Du bist dir selber anvertraut

ClausAllgemein

Sie war einer jener Menschen, denen man mit Respekt, ja tiefer Bewunderung begegnet. Etty Hillesum, niederländische Jüdin, geboren 1914, ermordet 1943 in Auschwitz. Eine ins Leben verliebte Mystikerin. In ihrem Tagebuch (1941 – 1943), „Das denkende Herz“ notiert sie:

„Ich bin mir selber anvertraut und muß mit mir selber ins reine kommen. Der einzige Maßstab, den du hast, bist du selbst … Und die einzige Verantwortung, die du in deinem Leben übernehmen kannst, ist die Verantwortung für dich selbst. Aber das musst du dann auch voll und ganz tun.“ (S. 64)

Sich selber anvertraut sein. Das vermag ein Leben auszufüllen, wenn man die Reichweite dieser Aufgabe begriffen hat.
In jedem seinsbewussten Menschen spiegelt sich des Lebens Fülle in unzähligen Facetten.
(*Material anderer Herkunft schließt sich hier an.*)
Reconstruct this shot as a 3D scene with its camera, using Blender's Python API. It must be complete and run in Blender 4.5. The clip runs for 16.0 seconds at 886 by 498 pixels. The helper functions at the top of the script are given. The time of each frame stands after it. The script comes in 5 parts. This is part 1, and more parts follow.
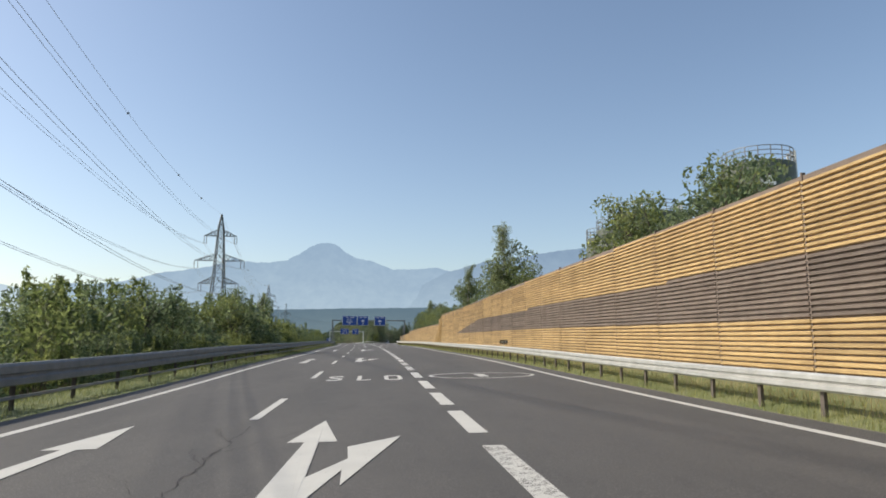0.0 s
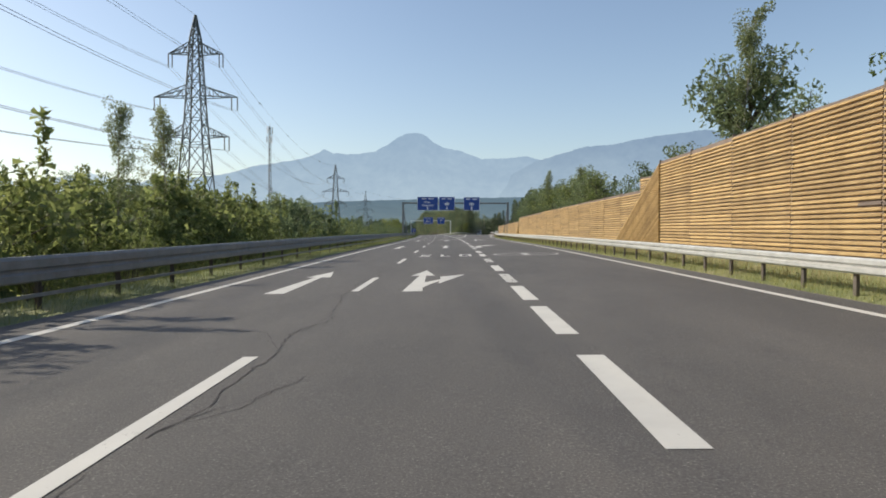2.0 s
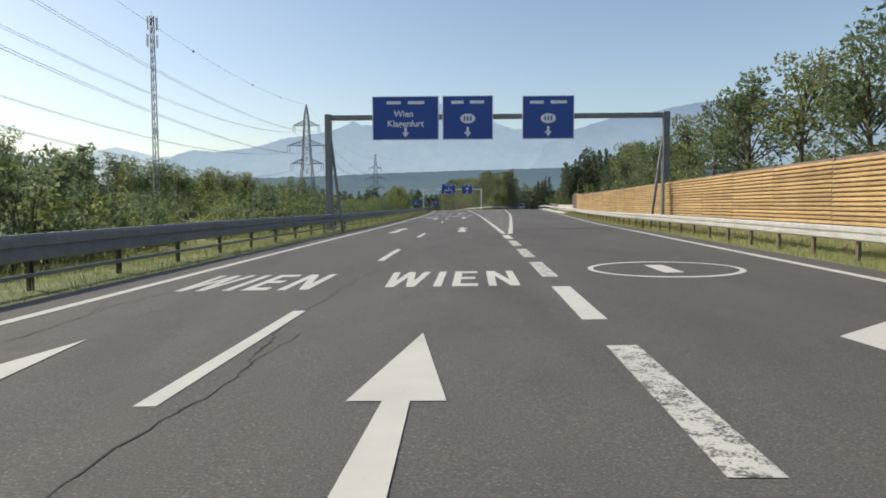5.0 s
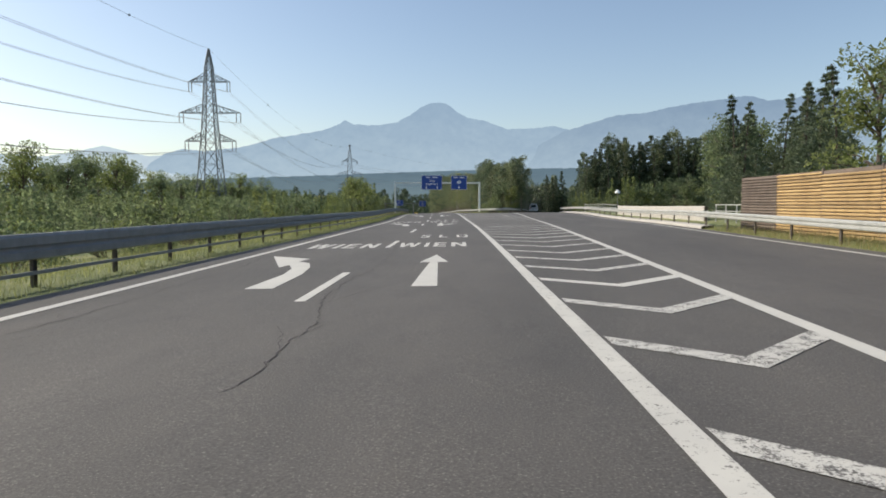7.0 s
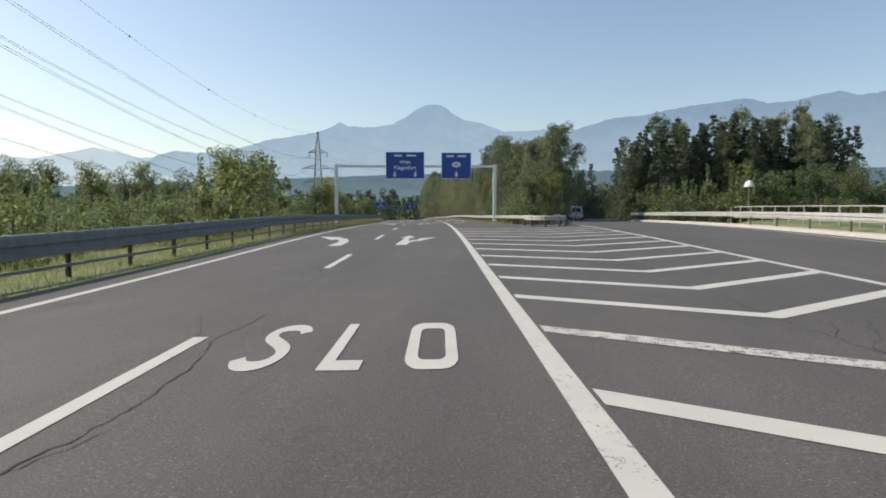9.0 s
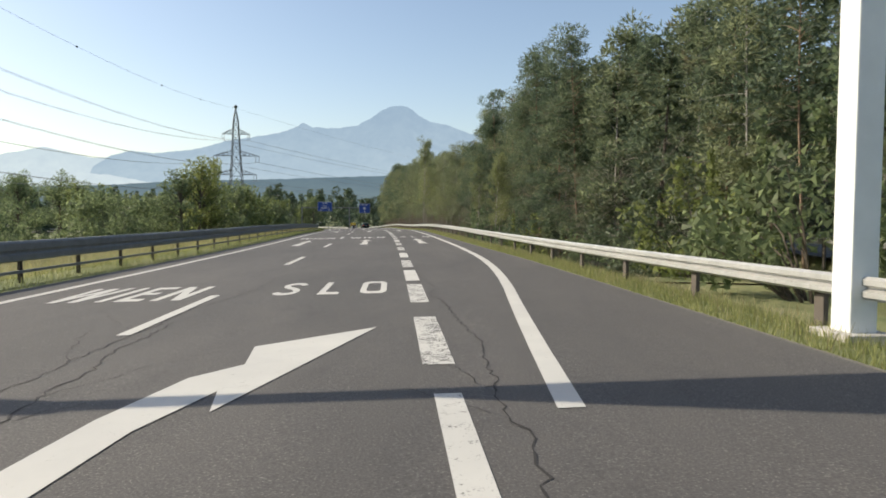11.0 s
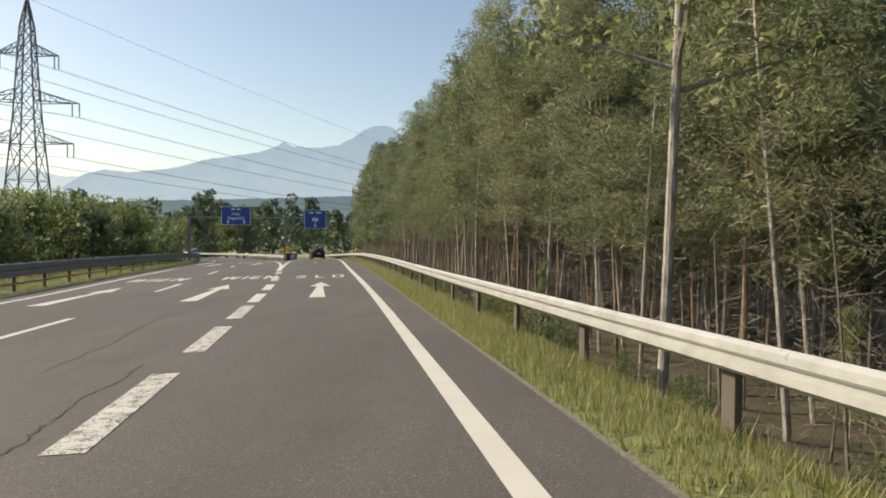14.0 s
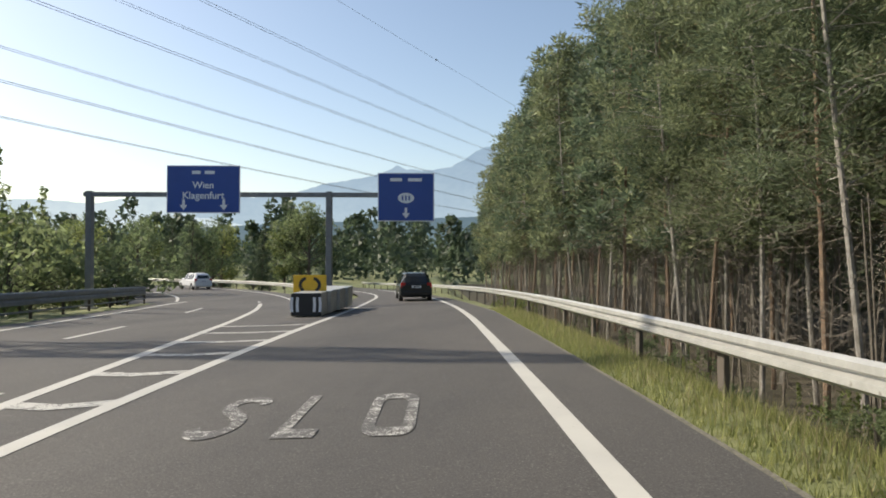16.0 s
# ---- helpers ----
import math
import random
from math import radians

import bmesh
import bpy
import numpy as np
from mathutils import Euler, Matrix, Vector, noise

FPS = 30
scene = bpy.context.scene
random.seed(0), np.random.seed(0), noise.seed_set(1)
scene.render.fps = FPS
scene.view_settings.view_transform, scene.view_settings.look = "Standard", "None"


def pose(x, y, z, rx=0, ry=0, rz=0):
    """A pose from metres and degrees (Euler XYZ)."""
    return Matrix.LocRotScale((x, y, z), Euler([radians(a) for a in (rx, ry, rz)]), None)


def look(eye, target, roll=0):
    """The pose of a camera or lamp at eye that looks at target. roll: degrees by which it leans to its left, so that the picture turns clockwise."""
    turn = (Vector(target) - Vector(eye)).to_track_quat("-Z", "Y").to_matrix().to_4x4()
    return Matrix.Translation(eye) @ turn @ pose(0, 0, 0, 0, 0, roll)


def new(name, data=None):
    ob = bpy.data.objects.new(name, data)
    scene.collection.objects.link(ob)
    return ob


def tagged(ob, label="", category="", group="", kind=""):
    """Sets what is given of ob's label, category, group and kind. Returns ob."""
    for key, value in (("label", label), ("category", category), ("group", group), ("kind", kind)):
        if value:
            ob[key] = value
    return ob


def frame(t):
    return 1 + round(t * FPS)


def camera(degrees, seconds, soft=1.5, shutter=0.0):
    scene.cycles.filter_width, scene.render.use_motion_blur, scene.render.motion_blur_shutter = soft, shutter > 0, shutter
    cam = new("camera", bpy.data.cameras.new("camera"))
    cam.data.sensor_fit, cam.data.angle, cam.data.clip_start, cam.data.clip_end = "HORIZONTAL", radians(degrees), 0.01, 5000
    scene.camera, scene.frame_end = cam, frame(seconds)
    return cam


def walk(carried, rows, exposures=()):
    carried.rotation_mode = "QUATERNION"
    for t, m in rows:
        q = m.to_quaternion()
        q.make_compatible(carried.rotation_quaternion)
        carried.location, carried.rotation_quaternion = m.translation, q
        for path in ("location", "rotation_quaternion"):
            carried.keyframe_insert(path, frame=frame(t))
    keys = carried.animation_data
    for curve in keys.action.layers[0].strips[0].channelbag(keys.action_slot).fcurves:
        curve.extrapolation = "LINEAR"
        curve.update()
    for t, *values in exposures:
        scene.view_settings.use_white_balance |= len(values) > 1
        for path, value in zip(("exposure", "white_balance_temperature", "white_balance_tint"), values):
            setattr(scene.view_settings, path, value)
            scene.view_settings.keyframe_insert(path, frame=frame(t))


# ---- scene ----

Es ist getränkt im Reichtum einer ins Unendliche zerfließenden Farbpalette; erfüllt von kosmischer Resonanz; gehalten in der Sehnsucht nach dem Grund der Gründe.
Das will erspürt sein, erkannt als das, was sich in mir ausdrücken will bzw. was durch mich in Geistraum und Materie tritt.

Sich anvertraut sein.
Fortwährend neu sich finden.
In den Oktaven der gegebenen Existenz Lebenswillen und Lebensenergie verstehen.
In dem mir zugewiesenen Raum die Berufung wahrnehmen, in der ich auf meine Weise stehe und meine Potentiale entfalten kann.
Sich aus übergeordneter Perspektive anschauen, nachsichtig und fordernd zugleich.
Unterwegs geschlagene Wunden verbinden und heilen lassen.
Narben der Seele pflegen.
Dann können sich immer wieder Freude, verschmolzen mit Zuversicht, wie Engelsflügel behütend über alles legen.

Auf dem Weg zur Selbstannahme, die dem Anvertrautsein folgt, begegnen wir einer Vielfalt an Gestalten, die in uns leben. Sie spielen ihre eigenen Rollen und fordern Austausch ein; als verständnisvolle Gespräche mit sich selbst und Klärungen, die Voraussetzung für den Prozess einer inneren Versöhnung sind.

So kann ein Mensch Verantwortung für sich übernehmen. Mit Leib, Herz und Seele mag er nun begreifen, dass er damit zugleich ein Ausdruck der Verantwortung für das Ganze geworden ist. Die Eigenverantwortung wandelt sich zum Nährboden und Maßstab auch anderem Leben gegenüber. Ruhend in sich selbst, wissend, dass dieses weit über sich hinausweist, kann jetzt der göttliche Ruf, den Nächsten anzunehmen wie sich selbst, erfüllt werden.
Man mag das jenen Frieden nennen, der, in sich errungen und gefunden, Voraussetzung für jeglichen weitergehenden, ja den großen „himmlischen“ Frieden ist.

Erweist das Leben sich auch als schwer – manchmal mehr, manchmal weniger. Der Schlüssel dafür, trotzdem darin Erfüllung zu finden, liegt nirgends, außer in mir. Ihn zu erkennen, setzt allerdings voraus, dass die Empfindung lebt, kein auf sich selbst zurückgeworfenes Ich zu sein, sondern Teil und lebendiger Ausdruck des Ganzen, Teil und Ausdruck eines überzeitlichen Willens.

Diese Seinshaltung vermag jeglichen Moment zu adeln, immer „schon jetzt“ und ohne Vertröstung auf das „noch nicht“.
So auch bereitet sich die neue Zeit vor, inmitten des Alten.
So sind wir jederzeit innerlich vorbereitet auf das Kommende, ohne in Angst vor etwas zu erstarren, das wir noch gar nicht gesehen haben.

Gleichwohl ist solches nicht selbstverständlich und fordert gerade deshalb Lob und Dank ein. Der Zweifel kann warten. Er löst sich im Unterwegssein auf, noch bevor er Worte für sich gefunden hat.